• What to produce: Your task is to repeat the lines below exactly, excluding any pictures they contain.
>> begin Data extract
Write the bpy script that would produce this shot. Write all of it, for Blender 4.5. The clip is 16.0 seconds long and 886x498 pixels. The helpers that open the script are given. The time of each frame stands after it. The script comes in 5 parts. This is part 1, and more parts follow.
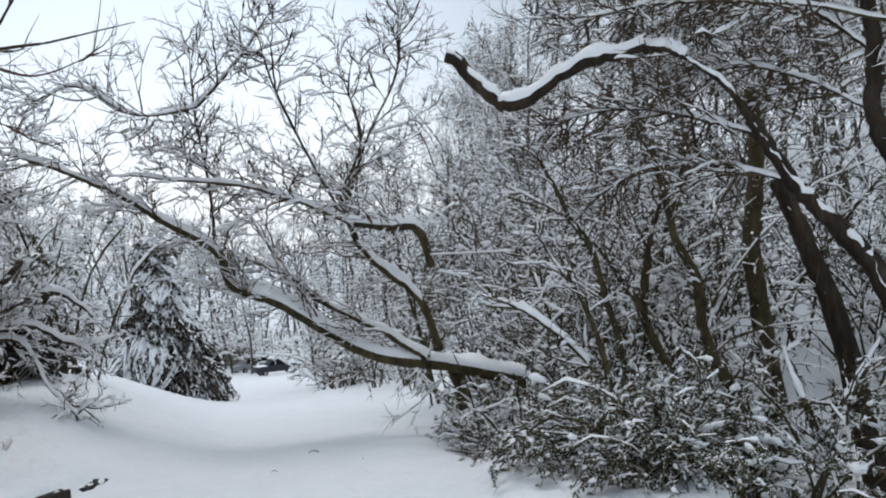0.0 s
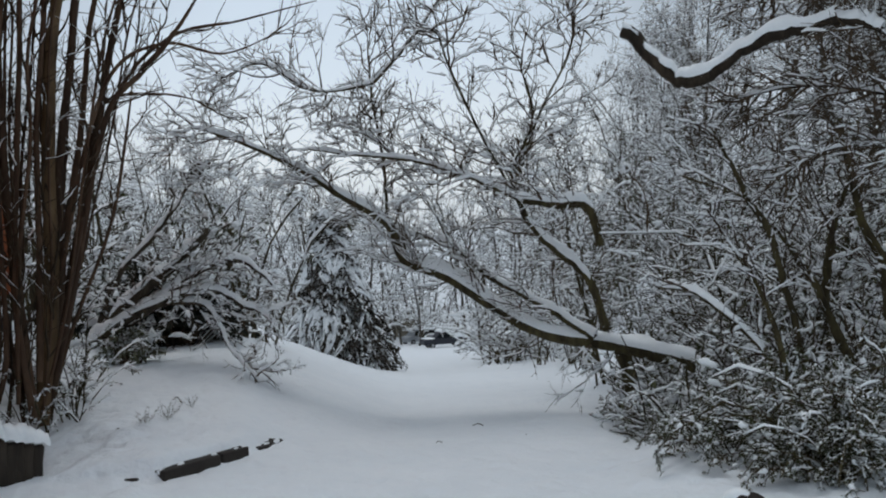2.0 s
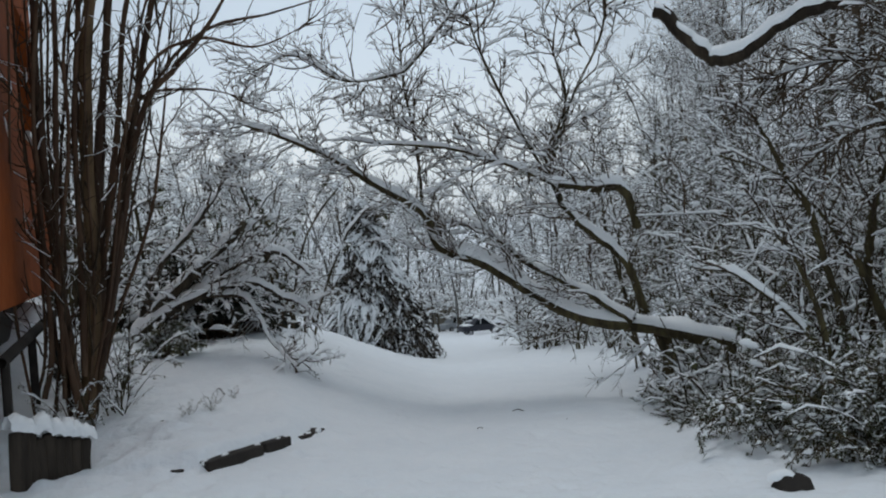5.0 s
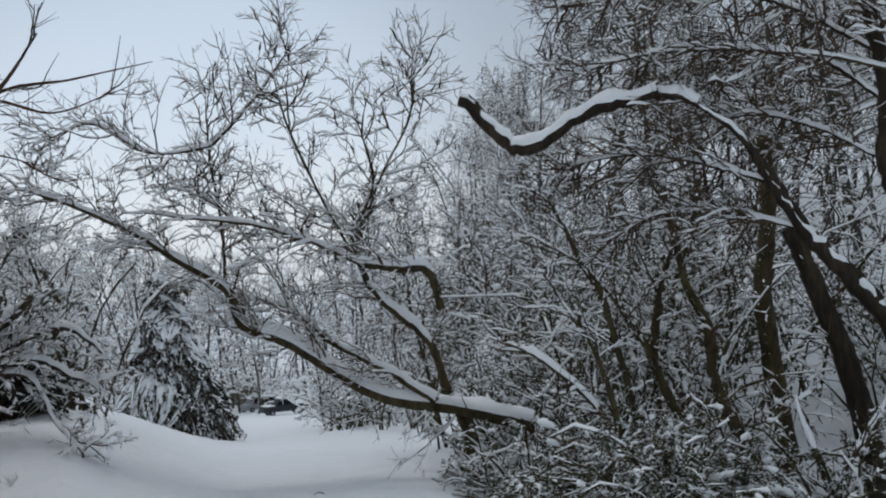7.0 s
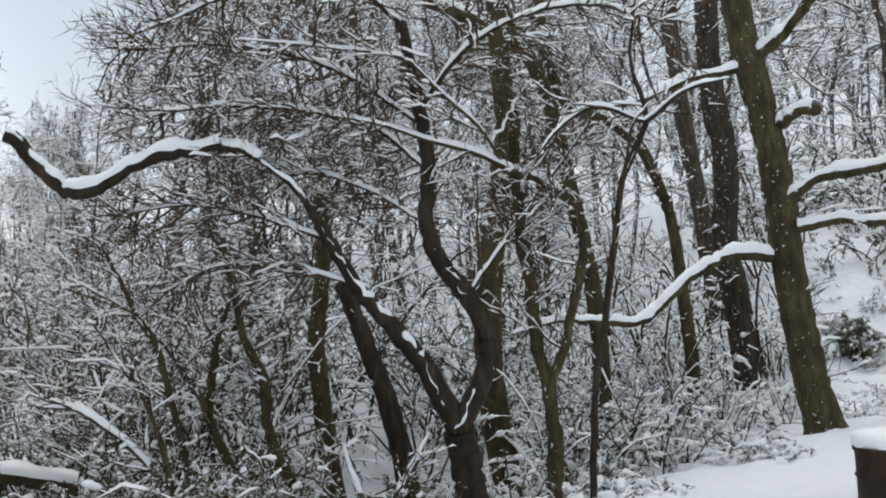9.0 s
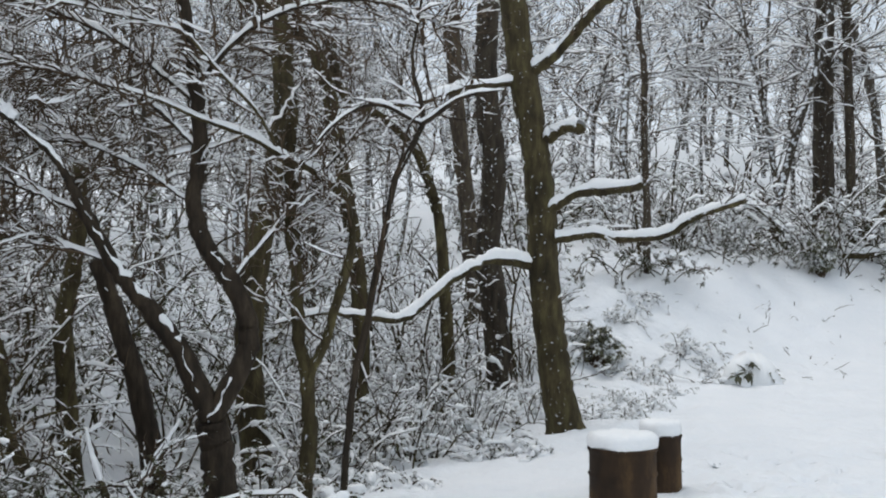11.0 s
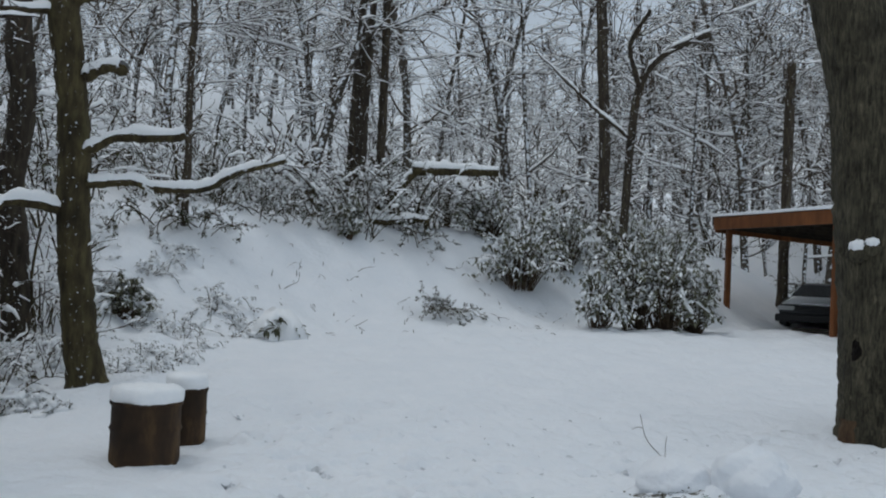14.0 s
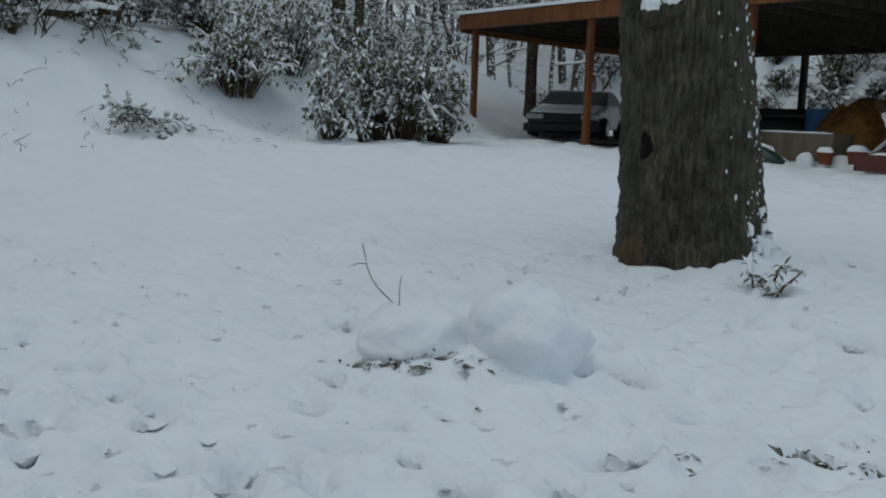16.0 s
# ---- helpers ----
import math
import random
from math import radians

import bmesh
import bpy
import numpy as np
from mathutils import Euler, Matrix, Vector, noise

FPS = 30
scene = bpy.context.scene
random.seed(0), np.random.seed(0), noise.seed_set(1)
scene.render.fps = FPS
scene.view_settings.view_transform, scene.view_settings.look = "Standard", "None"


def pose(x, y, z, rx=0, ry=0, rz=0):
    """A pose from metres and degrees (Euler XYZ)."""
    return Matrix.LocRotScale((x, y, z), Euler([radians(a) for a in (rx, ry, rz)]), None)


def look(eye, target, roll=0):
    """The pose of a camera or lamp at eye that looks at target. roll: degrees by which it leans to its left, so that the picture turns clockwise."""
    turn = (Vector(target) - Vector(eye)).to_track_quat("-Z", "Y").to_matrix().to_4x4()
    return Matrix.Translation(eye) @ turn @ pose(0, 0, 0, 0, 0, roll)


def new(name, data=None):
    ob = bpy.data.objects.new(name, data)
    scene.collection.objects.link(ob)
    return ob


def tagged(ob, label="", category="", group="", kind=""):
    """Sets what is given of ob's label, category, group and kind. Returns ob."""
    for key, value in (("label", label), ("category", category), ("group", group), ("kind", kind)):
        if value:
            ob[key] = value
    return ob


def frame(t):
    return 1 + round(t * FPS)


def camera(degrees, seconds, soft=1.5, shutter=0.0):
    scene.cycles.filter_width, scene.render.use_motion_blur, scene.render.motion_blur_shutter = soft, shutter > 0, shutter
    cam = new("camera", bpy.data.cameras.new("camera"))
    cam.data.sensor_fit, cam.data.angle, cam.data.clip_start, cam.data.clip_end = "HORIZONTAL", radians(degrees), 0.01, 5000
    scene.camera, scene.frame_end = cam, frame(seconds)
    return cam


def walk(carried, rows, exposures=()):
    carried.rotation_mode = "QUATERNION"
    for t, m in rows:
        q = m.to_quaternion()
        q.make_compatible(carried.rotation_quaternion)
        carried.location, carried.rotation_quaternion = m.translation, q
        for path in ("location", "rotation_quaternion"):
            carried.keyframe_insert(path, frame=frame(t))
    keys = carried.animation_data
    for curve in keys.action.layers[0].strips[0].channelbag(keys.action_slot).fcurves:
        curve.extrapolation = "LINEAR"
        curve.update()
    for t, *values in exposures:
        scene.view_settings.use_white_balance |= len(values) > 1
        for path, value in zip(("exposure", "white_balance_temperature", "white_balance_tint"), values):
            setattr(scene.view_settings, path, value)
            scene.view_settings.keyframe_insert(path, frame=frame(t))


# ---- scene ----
cam = camera(48.26, 16.0, soft=2.0)
PATH = [
    (0.0, pose(0, 0, 1.6, 90.463, 4.355, 0.539)),
    (0.5, pose(0, 0, 1.6, 91.540, 5.140, 4.871)),
    (1.0, pose(0, 0, 1.6, 92.544, 4.157, 8.716)),
    (1.5, pose(0, 0, 1.6, 92.326, 2.003, 10.623)),
    (2.0, pose(0, 0, 1.6, 89.731, 2.819, 10.293)),
    (2.5, pose(0, 0, 1.6, 90.300, 2.860, 11.077)),
    (3.0, pose(0, 0, 1.6, 90.365, 3.390, 11.634)),
    (3.5, pose(0, 0, 1.6, 90.063, 4.374, 11.937)),
    (3.7, pose(0, 0, 1.6, 89.502, 4.254, 12.176)),
    (5.8, pose(0, 0, 1.6, 89.086, 4.318, 12.406)),
    (6.0, pose(0, 0, 1.6, 89.412, 4.590, 12.024)),
    (6.5, pose(0, 0, 1.6, 91.326, 3.049, 7.495)),
    (7.0, pose(0, 0, 1.6, 92.953, 3.344, 1.119)),
    (7.5, pose(0, 0, 1.6, 93.517, 3.807, -5.050)),
    (8.0, pose(0, 0, 1.6, 93.973, 3.576, -12.568)),
    (8.5, pose(0, 0, 1.6, 94.077, 3.703, -18.487)),
    (9.0, pose(0, 0, 1.6, 94.460, 3.384, -24.101)),
    (9.2, pose(0, 0, 1.6, 94.646, 3.209, -25.622)),
    (11.3, pose(0, 0, 1.6, 93.699, -1.376, -40.681)),
    (11.5, pose(0, 0, 1.6, 93.822, -2.203, -42.963)),
    (12.0, pose(0, 0, 1.6, 92.797, -1.475, -48.998)),
    (12.5, pose(0, 0, 1.6, 92.531, -1.848, -55.005)),
    (13.0, pose(0, 0, 1.6, 93.102, -1.613, -60.173)),
    (13.5, pose(0, 0, 1.6, 92.678, -2.453, -62.243)),
    (14.0, pose(0, 0, 1.6, 91.601, -2.637, -64.172)),
    (14.5, pose(0, 0, 1.6, 88.266, -2.611, -67.304)),
    (15.0, pose(0, 0, 1.6, 86.386, -1.190, -73.594)),
    (15.5, pose(0.713, 0.088, 1.512, 84.284, 0.064, -76.668)),
    (16.0, pose(2.718, 0.561, 1.298, 82.026, -1.929, -78.724)),
]
EXPOSURES = [(0.0, 0.17, 6500, 10), (1.0, -0.2, 6450, 10), (2.0, -0.35, 6400, 8), (3.5, -0.42, 6350, 7), (6.0, -0.42, 6350, 7), (7.5, -0.25, 6500, 10), (9.0, 0.31, 6800, 10),
             (11.5, 0.23, 6750, 10), (12.5, -0.05, 6550, 10), (14.0, -0.4, 6400, 8), (15.0, -0.6, 6350, 5), (16.0, -0.62, 6250, 3)]
walk(cam, PATH, EXPOSURES)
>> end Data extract
• Solution to the exercise:
Write the bpy script that would produce this shot. Write all of it, for Blender 4.5. The clip is 16.0 seconds long and 886x498 pixels. The helpers that open the script are given. The time of each frame stands after it. The script comes in 5 parts. This is part 1, and more parts follow.
0.0 s
2.0 s
5.0 s
7.0 s
9.0 s
11.0 s
14.0 s
16.0 s
# ---- helpers ----
import math
import random
from math import radians

import bmesh
import bpy
import numpy as np
from mathutils import Euler, Matrix, Vector, noise

FPS = 30
scene = bpy.context.scene
random.seed(0), np.random.seed(0), noise.seed_set(1)
scene.render.fps = FPS
scene.view_settings.view_transform, scene.view_settings.look = "Standard", "None"


def pose(x, y, z, rx=0, ry=0, rz=0):
    """A pose from metres and degrees (Euler XYZ)."""
    return Matrix.LocRotScale((x, y, z), Euler([radians(a) for a in (rx, ry, rz)]), None)


def look(eye, target, roll=0):
    """The pose of a camera or lamp at eye that looks at target. roll: degrees by which it leans to its left, so that the picture turns clockwise."""
    turn = (Vector(target) - Vector(eye)).to_track_quat("-Z", "Y").to_matrix().to_4x4()
    return Matrix.Translation(eye) @ turn @ pose(0, 0, 0, 0, 0, roll)


def new(name, data=None):
    ob = bpy.data.objects.new(name, data)
    scene.collection.objects.link(ob)
    return ob


def tagged(ob, label="", category="", group="", kind=""):
    """Sets what is given of ob's label, category, group and kind. Returns ob."""
    for key, value in (("label", label), ("category", category), ("group", group), ("kind", kind)):
        if value:
            ob[key] = value
    return ob


def frame(t):
    return 1 + round(t * FPS)


def camera(degrees, seconds, soft=1.5, shutter=0.0):
    scene.cycles.filter_width, scene.render.use_motion_blur, scene.render.motion_blur_shutter = soft, shutter > 0, shutter
    cam = new("camera", bpy.data.cameras.new("camera"))
    cam.data.sensor_fit, cam.data.angle, cam.data.clip_start, cam.data.clip_end = "HORIZONTAL", radians(degrees), 0.01, 5000
    scene.camera, scene.frame_end = cam, frame(seconds)
    return cam


def walk(carried, rows, exposures=()):
    carried.rotation_mode = "QUATERNION"
    for t, m in rows:
        q = m.to_quaternion()
        q.make_compatible(carried.rotation_quaternion)
        carried.location, carried.rotation_quaternion = m.translation, q
        for path in ("location", "rotation_quaternion"):
            carried.keyframe_insert(path, frame=frame(t))
    keys = carried.animation_data
    for curve in keys.action.layers[0].strips[0].channelbag(keys.action_slot).fcurves:
        curve.extrapolation = "LINEAR"
        curve.update()
    for t, *values in exposures:
        scene.view_settings.use_white_balance |= len(values) > 1
        for path, value in zip(("exposure", "white_balance_temperature", "white_balance_tint"), values):
            setattr(scene.view_settings, path, value)
            scene.view_settings.keyframe_insert(path, frame=frame(t))


# ---- scene ----
cam = camera(48.26, 16.0, soft=2.0)
PATH = [
    (0.0, pose(0, 0, 1.6, 90.463, 4.355, 0.539)),
    (0.5, pose(0, 0, 1.6, 91.540, 5.140, 4.871)),
    (1.0, pose(0, 0, 1.6, 92.544, 4.157, 8.716)),
    (1.5, pose(0, 0, 1.6, 92.326, 2.003, 10.623)),
    (2.0, pose(0, 0, 1.6, 89.731, 2.819, 10.293)),
    (2.5, pose(0, 0, 1.6, 90.300, 2.860, 11.077)),
    (3.0, pose(0, 0, 1.6, 90.365, 3.390, 11.634)),
    (3.5, pose(0, 0, 1.6, 90.063, 4.374, 11.937)),
    (3.7, pose(0, 0, 1.6, 89.502, 4.254, 12.176)),
    (5.8, pose(0, 0, 1.6, 89.086, 4.318, 12.406)),
    (6.0, pose(0, 0, 1.6, 89.412, 4.590, 12.024)),
    (6.5, pose(0, 0, 1.6, 91.326, 3.049, 7.495)),
    (7.0, pose(0, 0, 1.6, 92.953, 3.344, 1.119)),
    (7.5, pose(0, 0, 1.6, 93.517, 3.807, -5.050)),
    (8.0, pose(0, 0, 1.6, 93.973, 3.576, -12.568)),
    (8.5, pose(0, 0, 1.6, 94.077, 3.703, -18.487)),
    (9.0, pose(0, 0, 1.6, 94.460, 3.384, -24.101)),
    (9.2, pose(0, 0, 1.6, 94.646, 3.209, -25.622)),
    (11.3, pose(0, 0, 1.6, 93.699, -1.376, -40.681)),
    (11.5, pose(0, 0, 1.6, 93.822, -2.203, -42.963)),
    (12.0, pose(0, 0, 1.6, 92.797, -1.475, -48.998)),
    (12.5, pose(0, 0, 1.6, 92.531, -1.848, -55.005)),
    (13.0, pose(0, 0, 1.6, 93.102, -1.613, -60.173)),
    (13.5, pose(0, 0, 1.6, 92.678, -2.453, -62.243)),
    (14.0, pose(0, 0, 1.6, 91.601, -2.637, -64.172)),
    (14.5, pose(0, 0, 1.6, 88.266, -2.611, -67.304)),
    (15.0, pose(0, 0, 1.6, 86.386, -1.190, -73.594)),
    (15.5, pose(0.713, 0.088, 1.512, 84.284, 0.064, -76.668)),
    (16.0, pose(2.718, 0.561, 1.298, 82.026, -1.929, -78.724)),
]
EXPOSURES = [(0.0, 0.17, 6500, 10), (1.0, -0.2, 6450, 10), (2.0, -0.35, 6400, 8), (3.5, -0.42, 6350, 7), (6.0, -0.42, 6350, 7), (7.5, -0.25, 6500, 10), (9.0, 0.31, 6800, 10),
             (11.5, 0.23, 6750, 10), (12.5, -0.05, 6550, 10), (14.0, -0.4, 6400, 8), (15.0, -0.6, 6350, 5), (16.0, -0.62, 6250, 3)]
walk(cam, PATH, EXPOSURES)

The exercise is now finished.